Each line from the one containing "Continue the Blender" through the one containing "0.10, 0.06), 0.5)" must be echoed exactly, endpoints included, and every other line omitted.

• Data section
▼

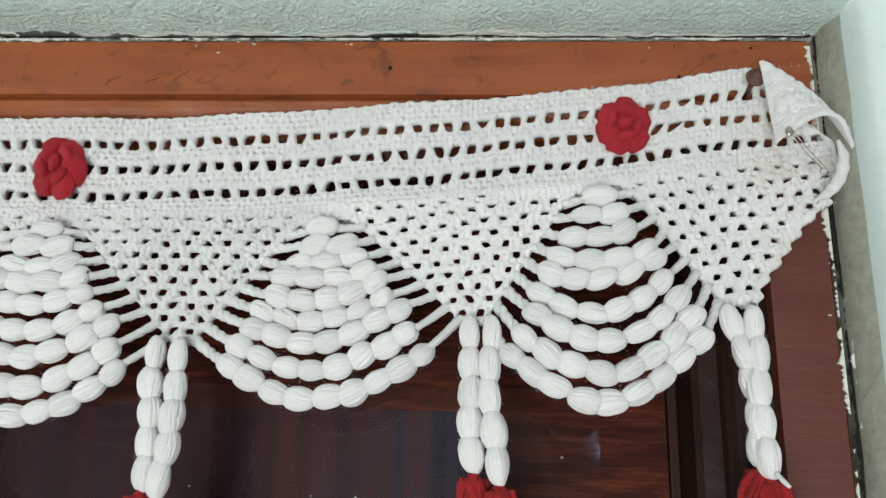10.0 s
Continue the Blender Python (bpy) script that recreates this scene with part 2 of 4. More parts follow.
RUST = plain("rusted_nail_head", (0.17, 0.085, 0.060), 0.7, 0.35)
STEEL = plain("tarnished_pin_steel", (0.50, 0.46, 0.40), 0.35, 0.9)
DARK_GAP = plain("dark_crack_dirt", (0.025, 0.022, 0.018), 0.95)
NICK_DIRT = plain("brown_grey_dirt", (0.15, 0.125, 0.105), 0.95)
SOOT = plain("grey_green_soot", (0.105, 0.11, 0.098), 0.95, 0.0, 150.0)
WINDOW_PAINT = plain("brown_window_paint", (0.20, 0.10, 0.06), 0.5)


def poster_print():
    n = Nodes("printed_poster_paper")
    xyz = n.tree.nodes.new("ShaderNodeSeparateXYZ")
    n.link(n.coords, xyz.inputs[0])
    x, z = xyz.outputs["X"], xyz.outputs["Z"]
    # left part: blurred peach and straw colours in soft upright streaks
    streak = n.noise(1.0, 3, n.scaled(26, 1, 9), warp=0.6)
    cloud = n.noise(8, 3, warp=0.8)
    peach = n.ramp(n.math("ADD", n.math("MULTIPLY", streak, 0.5), n.math("MULTIPLY", cloud, 0.5)),
                   (0.36, (0.43, 0.180, 0.108)), (0.46, (0.455, 0.236, 0.140)), (0.53, (0.47, 0.280, 0.168)), (0.62, (0.44, 0.305, 0.165)))
    # right part: dark plum with faint upright folds, turning to navy
    fold = n.noise(1.0, 4, n.scaled(55, 1, 3), warp=0.3)
    plum = n.ramp(fold, (0.30, (0.018, 0.0065, 0.0072)), (0.55, (0.036, 0.0130, 0.0138)), (0.75, (0.064, 0.0180, 0.0160)))
    stripe = n.ramp(n.noise(1.0, 2, n.scaled(17, 1, 1.2), warp=0.3), (0.54, 0.0), (0.64, 0.55))
    plum = n.mix(stripe, plum, (0.019, 0.017, 0.027))
    # navy print; its lighter lilac-blue stops paint in some of the film's reflection
    navy = n.ramp(fold, (0.30, (0.013, 0.012, 0.020)), (0.48, (0.032, 0.025, 0.038)), (0.58, (0.056, 0.022, 0.022)), (0.70, (0.038, 0.040, 0.066)))
    side = n.ramp(n.math("ADD", x, n.math("MULTIPLY", n.math("SUBTRACT", n.noise(5, 2), 0.5), 0.12)), (0.170, 0.0), (0.215, 1.0))
    dark = n.mix(side, plum, navy)
    # slanting edge between the two, with a lighter mauve band along it
    edge = n.math("SUBTRACT", x, n.math("MULTIPLY", n.math("SUBTRACT", z, 1.985), 0.44))
    edge = n.math("ADD", edge, n.math("MULTIPLY", n.math("SUBTRACT", n.noise(12, 2), 0.5), 0.012))
    on_band = n.math("MULTIPLY", n.math("ADD", edge, 0.0030), 500.0, True)
    on_dark = n.math("MULTIPLY", n.math("SUBTRACT", edge, 0.024), 260.0, True)
    mauve = n.ramp(n.noise(40, 3, warp=0.8), (0.3, (0.060, 0.030, 0.028)), (0.7, (0.105, 0.056, 0.048)))
    colour = n.mix(on_dark, n.mix(on_band, peach, mauve), dark)
    # small peach and red peak low in the dark part
    peak = n.math("SUBTRACT", n.math("SUBTRACT", 1.682, z), n.math("ABSOLUTE", n.math("SUBTRACT", x, 0.092)))
    colour = n.mix(n.math("MULTIPLY", peak, 900.0, True), colour, n.ramp(n.noise(70, 2), (0.35, (0.50, 0.20, 0.12)), (0.65, (0.56, 0.36, 0.24))))
    return n.finish(colour, 0.6, n.bump(n.noise(14, 2), 0.08, 0.004), Specular_IOR_Level=0.1)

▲

• Complete response
Continue the Blender Python (bpy) script that recreates this scene with part 2 of 4. More parts follow.
RUST = plain("rusted_nail_head", (0.17, 0.085, 0.060), 0.7, 0.35)
STEEL = plain("tarnished_pin_steel", (0.50, 0.46, 0.40), 0.35, 0.9)
DARK_GAP = plain("dark_crack_dirt", (0.025, 0.022, 0.018), 0.95)
NICK_DIRT = plain("brown_grey_dirt", (0.15, 0.125, 0.105), 0.95)
SOOT = plain("grey_green_soot", (0.105, 0.11, 0.098), 0.95, 0.0, 150.0)
WINDOW_PAINT = plain("brown_window_paint", (0.20, 0.10, 0.06), 0.5)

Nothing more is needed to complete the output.